Join the Meeting Place for Moms!
Talk to other moms, share advice, and have fun!

(minimum 6 characters)

4 Bumps

What should I do for my 6 year old?

My dd is 6 and will be going into 1st grade next fall. Over the past couple of weeks she has been spending some time with a friend. My dd has gone to her house and her friend comes here, and they talk on the phone. The past few times my dd has talked to her friend, she gets in a foul mood. I thought it was because she had to hang up, but I heard what her friend was saying to her today. They were talking about who was in the room with my dd while they were on the phone, my dd said "no one" and at the time no one was with her. I heard her friend call her a liar and tell her that if she lied everyone was going to hate her. Then she told my dd that there was a monster by our house to get my dd because she was a bad person. I made her friend apologize and hang up. I am not sure what to do. Do I let it go or do I stop them from seeing each other? What would you do?


Asked by krissyvelazquez at 4:30 PM on Jun. 26, 2010 in School-Age Kids (5-8)

Level 19 (8,028 Credits)
This question is closed.
Answers (8)
  • AHh, this is hard. Even at 6 there's a fine line you're walking here. I know with my DD (going into 1st grade as well), telling her *not* to be friends with someone is going to create it's own issues. However, she *is* 6 and that means I have more control over her social life than she realizes. :) I can limit her time together simply by not finding a good time (or as many good times) to get them together. That's not enough though. That's simply a band-aid. The real key here is to get your DD to understand what the problem is. It's a good time to talk about what makes a good friend and what sort of things a good friend says and does - then contrast that with *this* friend. My son has had a similar experience. We did what I described. My DS backed off the friendship on his own and moved on to healthier more balanced friendships. SImilarly, DD took a break from a friend & then grew a real strong backbone to stand-up for herself

    Answer by ldmrmom at 12:12 AM on Jun. 28, 2010

  • I would get together with the friend's mom and present a united front to the kid. She's was being unnecessarily mean and I wouldn't let my kid spend much time with her until it was worked out.
    Her mom needs to be there during the talk so you both can tell her it's not right. You say you don't want anyone talking to your kid like that, your kid can tell her the same thing and the other kid's mom can tell her that she won't play anymore unless she stops.

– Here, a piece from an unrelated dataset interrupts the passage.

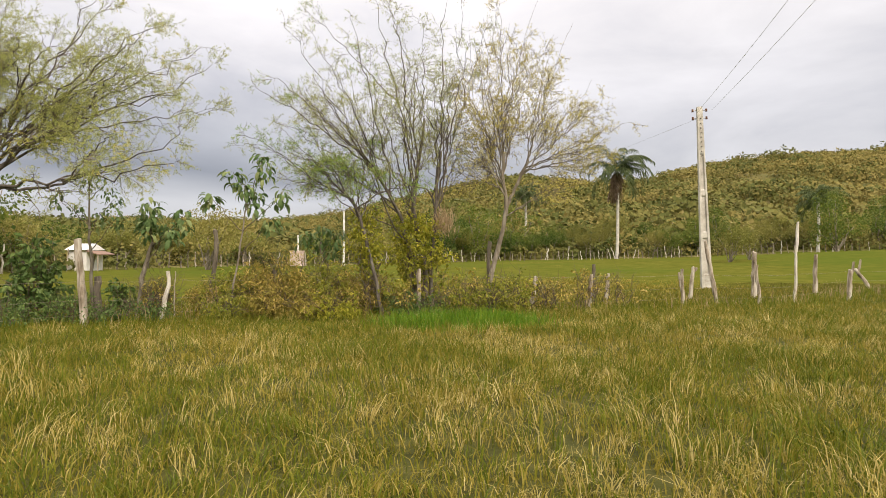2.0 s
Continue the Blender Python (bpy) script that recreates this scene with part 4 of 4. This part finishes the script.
# ---- grass ----
def grass(name, label, n, x0, x1, y0, y1, h, w, mat, density, clump=5, spread=0.06, lean=(0.15, 0.7)):
    x, y = rng.uniform(x0, x1, n), rng.uniform(y0, y1, n)
    keep = rng.uniform(size=n) < density(x, y)
    x, y = x[keep], y[keep]
    m = len(x)
    ways = np.repeat(rng.uniform(0, 2 * np.pi, m), clump) + rng.normal(size=m * clump) * 0.7
    size = np.repeat(rng.uniform(0.6, 1.25, m), clump)
    leans = np.repeat(rng.uniform(*lean, m), clump) * rng.uniform(0.5, 1.4, m * clump)
    x, y = np.repeat(x, clump), np.repeat(y, clump)
    m = len(x)
    x, y = x + rng.normal(size=m) * spread, y + rng.normal(size=m) * spread
    g = Geo()
    tall = h * rng.uniform(0.5, 1.15, m) * size * (1 + 0.25 * wave(x, y, 1.1))
    blades(g, np.stack([x, y, height(x, y) - 0.02], 1), tall, w * rng.uniform(0.7, 1.3, m), leans, ways)
    return tagged(new(name, g.mesh(name, M[mat])), label, "grass", kind="stuff")


def near(x, y):
    d = np.hypot(x + 3, y - 5)
    return (y < fence_y(x) + 0.5) * np.clip(1.25 - d / 26, 0.22, 1) * (np.abs(x + 3) < 2.5 + 0.82 * (y + 1))


def mottle(x, y, s, lo, hi):
    return smoothstep(lo, hi, wave(x, y, s) + 0.5 * wave(y + 3, x, s * 0.37))


grass("meadow_grass", "mixed green and yellow pasture grass", 55000, -17, 15, 3.2, 25, 0.175, 0.0085, "grass_mixed", lambda x, y: near(x, y) * np.clip(0.85 + 0.4 * wave(x, y, 0.8), 0.2, 1), 7, 0.06, (0.25, 1.2))
grass("green_grass", "green blades in the pasture grass", 56000, -17, 15, 3.2, 25, 0.19, 0.009, "grass_green", lambda x, y: near(x, y) * np.clip(0.08 + 1.2 * mottle(x, y, 1.5, -0.3, 0.45) + 0.35 * smoothstep(0, 6, x) + 0.5 * smoothstep(4.5, 1.5, fence_y(x) - y), 0, 1), 7, 0.06, (0.2, 1.0))
grass("dry_grass", "dry straw-coloured blades in the pasture grass", 40000, -17, 15, 3.2, 25, 0.175, 0.0055, "grass_straw", lambda x, y: near(x, y) * np.clip(0.06 + 1.1 * mottle(x + 5, y + 2, 1.1, 0.0, 0.8), 0, 1) * (1 - 0.5 * smoothstep(0, 6, x)) * (1 - 0.7 * smoothstep(4.0, 1.0, fence_y(x) - y)), 7, 0.045, (0.35, 1.3))
grass("straw_tufts", "bleached tufts of dry straw in the pasture", 650, -15, 13, 3.2, 17, 0.27, 0.006, "grass_straw", lambda x, y: near(x, y), 26, 0.10, (0.3, 1.2))
grass("green_tufts", "dark green tussocks in the pasture grass", 900, -15, 13, 3.2, 17, 0.24, 0.011, "grass_green", lambda x, y: near(x, y), 26, 0.16, (0.2, 0.9))
grass("lush_grass", "patch of tall bright green grass", 8000, -4.8, 0.8, 11.4, 15.8, 0.32, 0.012, "grass_lush", lambda x, y: smoothstep(1.15, 0.2, np.hypot((x + 2.1) / 1.7, (y - 13.6 - 0.25 * (x + 2.0)) / 1.3)) * np.clip(0.65 + 0.5 * wave(x, y, 0.6), 0.15, 1), 6, 0.13, (0.1, 0.6))
grass("fence_grass", "rank green grass and weeds along the fence", 13000, -14, 16, 6, 30, 0.36, 0.012, "grass_green", lambda x, y: np.exp(-((y - fence_y(x) + 0.7) / 1.0) ** 2), 6, 0.08)
grass("fence_straw", "dry stalks along the fence", 9500, -14, 16, 6, 30, 0.5, 0.008, "dry_tuft", lambda x, y: np.exp(-((y - fence_y(x) + 0.35) / 0.8) ** 2) * np.clip(0.5 + wave(x, y, 0.9), 0.1, 1), 4, 0.05)
grass("field_grass", "short yellow-green grass of the pasture", 70000, -24, 22, 7, 36, 0.13, 0.02, "grass_field", lambda x, y: (y > fence_y(x)) * smoothstep(13, 3, y - fence_y(x)) * (np.abs(x + 3) < 4 + 0.8 * y), 4, 0.1, (0.2, 0.9))
grass("yellowed_grass", "patch of yellowed grass in the pasture", 26000, -12, 13, 16, 46, 0.15, 0.02, "grass_mixed", lambda x, y: (y > fence_y(x) + 0.5) * smoothstep(1.15, 0.4, np.hypot((x - 0.5) / 9.0, (y - 29) / 12.0)) * np.clip(0.7 + 0.6 * wave(x, y, 2.2), 0.1, 1), 4, 0.12, (0.2, 0.9))
grass("verge_grass", "pasture grass behind the start of the walk", 16000, -16, 14, -10, 3.3, 0.20, 0.014, "grass_mixed", lambda x, y: np.ones_like(x), 5, 0.09, (0.2, 1.1))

    Answer by Kiwismommy19 at 4:36 PM on Jun. 26, 2010

  • You have to remember first off that they are only 6 years old. BUT don't just let it go either because if the girl is being mean already at this age, then it will just continue if someone doesn't set it straight. You need to talk to the girls mom first, because she needs to be informed, then do like the other pp said and have both girls (and the mom if she wants) get together and discuss the issue. The other girl needs to know that there is no reason for the mean behavior and that if it continues, they will not be allowed to play together. My DD Had a friend who continually convinced her to do things she shouldn't (playing with air freshener, tearing things up, painted their lips with nail polish, etc) and when I finally told the little girl that if she continued to do those things, she would no longer be welcome to play with my daughter, she stopped the behavior and was great afterwards.

    Answer by AprilDJC at 6:01 PM on Jun. 26, 2010

  • I would help your DD by know what makes a good friend and what doesn't. Mine has decided, with that kind of information, that there are people she doesn't want to spend time with. She just needed some back up from me and some guidance as to what was ok and not ok. Try to teach her that she is in control of her own choices, her friends are not. I would limit telephone calls, it is a situation that neither you or your DD has control.

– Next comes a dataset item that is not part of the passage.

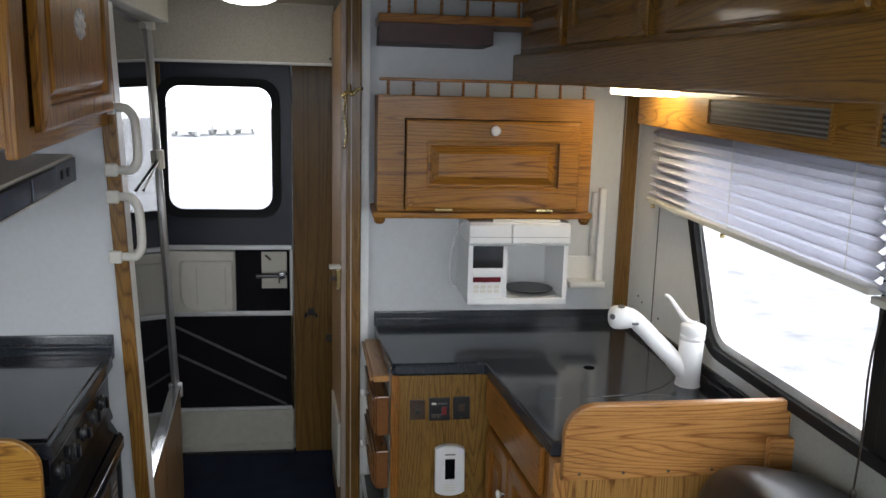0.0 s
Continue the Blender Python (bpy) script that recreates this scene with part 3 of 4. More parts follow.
part("spray_button", box(0.70, -0.2425, CT + 0.19, 0.72, -0.237, CT + 0.198, 0.002), grey_tape, tap, "grey switch")
lv = smooth_line([(0.897, -0.235, CT + 0.185), (0.878, -0.205, CT + 0.200), (0.858, -0.172, CT + 0.235), (0.846, -0.155, CT + 0.255), (0.834, -0.148, CT + 0.259)], 4)
part("lever", tube(lv, [0.016 - 0.0105 * (i / (len(lv) - 1)) ** 0.4 for i in range(len(lv))], 10), white_plastic, tap, smooth=True)

# ---- upper cabinet with gallery rail ----
up = thing("upper_cabinet", (0.33, 0.36, 1.345), "varnished oak wall cabinet with a drop-down raised-panel door", "cabinet")
part("carcass", box(-0.04, 0.252, 1.36, 0.705, YW - 0.002, 1.752, 0.004), honey["x"], up)
part("base_moulding", box(-0.055, 0.236, 1.338, 0.715, YW - 0.003, 1.3595, 0.008, 3), honey["x"], up)
part("door_gap", box(0.051, 0.2495, 1.368, 0.659, 0.2515, 1.676), dark_hole, up)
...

    Answer by MommyId at 9:24 PM on Jun. 26, 2010

  • I would have the friend come to my house and sit down and talk to them together about the situation and if it didnt change then stop them from seeing each other...

    Answer by SWEETPEAS3MOM at 4:32 PM on Jun. 26, 2010

  • I would start limiting the time they spend together and minitor them withe they are together that is not good behaviour. I would limit the phone time also. Good Luck.

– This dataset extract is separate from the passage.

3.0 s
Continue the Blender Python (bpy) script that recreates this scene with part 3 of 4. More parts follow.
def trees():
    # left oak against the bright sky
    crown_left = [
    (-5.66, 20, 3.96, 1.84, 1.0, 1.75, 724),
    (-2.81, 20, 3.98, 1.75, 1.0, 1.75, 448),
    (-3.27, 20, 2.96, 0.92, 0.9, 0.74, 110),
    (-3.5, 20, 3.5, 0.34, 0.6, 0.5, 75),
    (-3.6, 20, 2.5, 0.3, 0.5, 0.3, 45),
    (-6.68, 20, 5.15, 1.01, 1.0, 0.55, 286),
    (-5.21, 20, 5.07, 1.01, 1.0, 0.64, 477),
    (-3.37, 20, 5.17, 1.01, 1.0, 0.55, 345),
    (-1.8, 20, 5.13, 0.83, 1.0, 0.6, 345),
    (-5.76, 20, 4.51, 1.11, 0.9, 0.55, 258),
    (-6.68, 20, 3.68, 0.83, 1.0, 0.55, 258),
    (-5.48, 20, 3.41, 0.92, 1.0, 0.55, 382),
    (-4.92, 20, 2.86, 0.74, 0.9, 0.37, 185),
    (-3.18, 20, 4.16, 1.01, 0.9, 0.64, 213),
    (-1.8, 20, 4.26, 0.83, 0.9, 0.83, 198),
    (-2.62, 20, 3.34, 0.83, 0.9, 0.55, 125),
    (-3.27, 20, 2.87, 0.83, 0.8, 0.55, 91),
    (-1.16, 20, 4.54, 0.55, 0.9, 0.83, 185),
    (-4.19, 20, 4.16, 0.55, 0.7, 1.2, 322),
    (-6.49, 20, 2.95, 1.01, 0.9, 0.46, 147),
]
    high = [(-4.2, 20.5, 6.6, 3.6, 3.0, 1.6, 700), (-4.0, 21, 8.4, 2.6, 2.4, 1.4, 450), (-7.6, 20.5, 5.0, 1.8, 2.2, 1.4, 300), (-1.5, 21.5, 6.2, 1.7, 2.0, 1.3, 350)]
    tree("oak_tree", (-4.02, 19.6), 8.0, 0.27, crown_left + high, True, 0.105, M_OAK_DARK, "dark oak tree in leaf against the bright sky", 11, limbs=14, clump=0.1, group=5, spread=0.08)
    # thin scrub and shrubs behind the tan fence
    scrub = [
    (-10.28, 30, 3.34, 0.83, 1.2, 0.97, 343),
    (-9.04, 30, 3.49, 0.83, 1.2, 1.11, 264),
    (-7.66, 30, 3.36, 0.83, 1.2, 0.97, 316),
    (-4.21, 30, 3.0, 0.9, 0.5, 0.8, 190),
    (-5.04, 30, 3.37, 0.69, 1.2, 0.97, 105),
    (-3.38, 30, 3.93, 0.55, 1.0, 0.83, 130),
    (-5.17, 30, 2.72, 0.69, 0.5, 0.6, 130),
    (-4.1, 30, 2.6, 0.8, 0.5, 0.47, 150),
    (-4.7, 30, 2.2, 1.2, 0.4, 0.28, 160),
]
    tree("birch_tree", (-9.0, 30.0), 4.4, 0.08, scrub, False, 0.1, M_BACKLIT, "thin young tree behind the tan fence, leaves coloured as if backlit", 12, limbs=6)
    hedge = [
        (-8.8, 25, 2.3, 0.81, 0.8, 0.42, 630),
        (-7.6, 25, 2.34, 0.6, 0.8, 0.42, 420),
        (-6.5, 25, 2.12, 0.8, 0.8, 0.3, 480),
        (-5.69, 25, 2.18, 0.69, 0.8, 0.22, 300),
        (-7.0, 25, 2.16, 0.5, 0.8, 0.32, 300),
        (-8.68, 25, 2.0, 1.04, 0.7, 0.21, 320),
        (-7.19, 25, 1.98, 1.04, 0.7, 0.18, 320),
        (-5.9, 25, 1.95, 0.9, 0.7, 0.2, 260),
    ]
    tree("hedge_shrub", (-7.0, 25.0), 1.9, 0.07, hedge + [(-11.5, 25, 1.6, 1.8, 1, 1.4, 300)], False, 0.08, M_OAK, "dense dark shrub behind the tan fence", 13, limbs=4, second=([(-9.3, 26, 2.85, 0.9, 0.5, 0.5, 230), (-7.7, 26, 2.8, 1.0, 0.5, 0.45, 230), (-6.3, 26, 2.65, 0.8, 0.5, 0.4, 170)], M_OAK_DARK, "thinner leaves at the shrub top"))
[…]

    Answer by IMAMOM2-2KIDS at 4:33 PM on Jun. 26, 2010

  • I would suggest a cooling off period between them. Unless your daughter handles it by herself. Kids do have arguments over things from time to time.

    Answer by CafeMochaMom1 at 12:59 PM on Jun. 27, 2010

  • (cont from above) My DD developed a voice she was ready to use to stand-up to this one particular troublesome friend. Meg always has been a strong personality and comfortable speaking up for herself. But, for some reason, she didnt' with this one friend. After we talked (a lot) about good friends and that it was ok to tell someone you didn't like what they were saying/doing, etc. . . Megan decided it was ok to tell this particular kid what was and wasn't going to fly. It didn't take too many times of Meg saying, "You aren't being nice to me and if you're not going to be nice, than I don't think I want to be your friend any more" for this girl to get the message. Today they're buddies again and today that girl is MUCH better. Another girl that had similar issues? Meg simply doesn't talk to any more, she's moved on to healthier choices.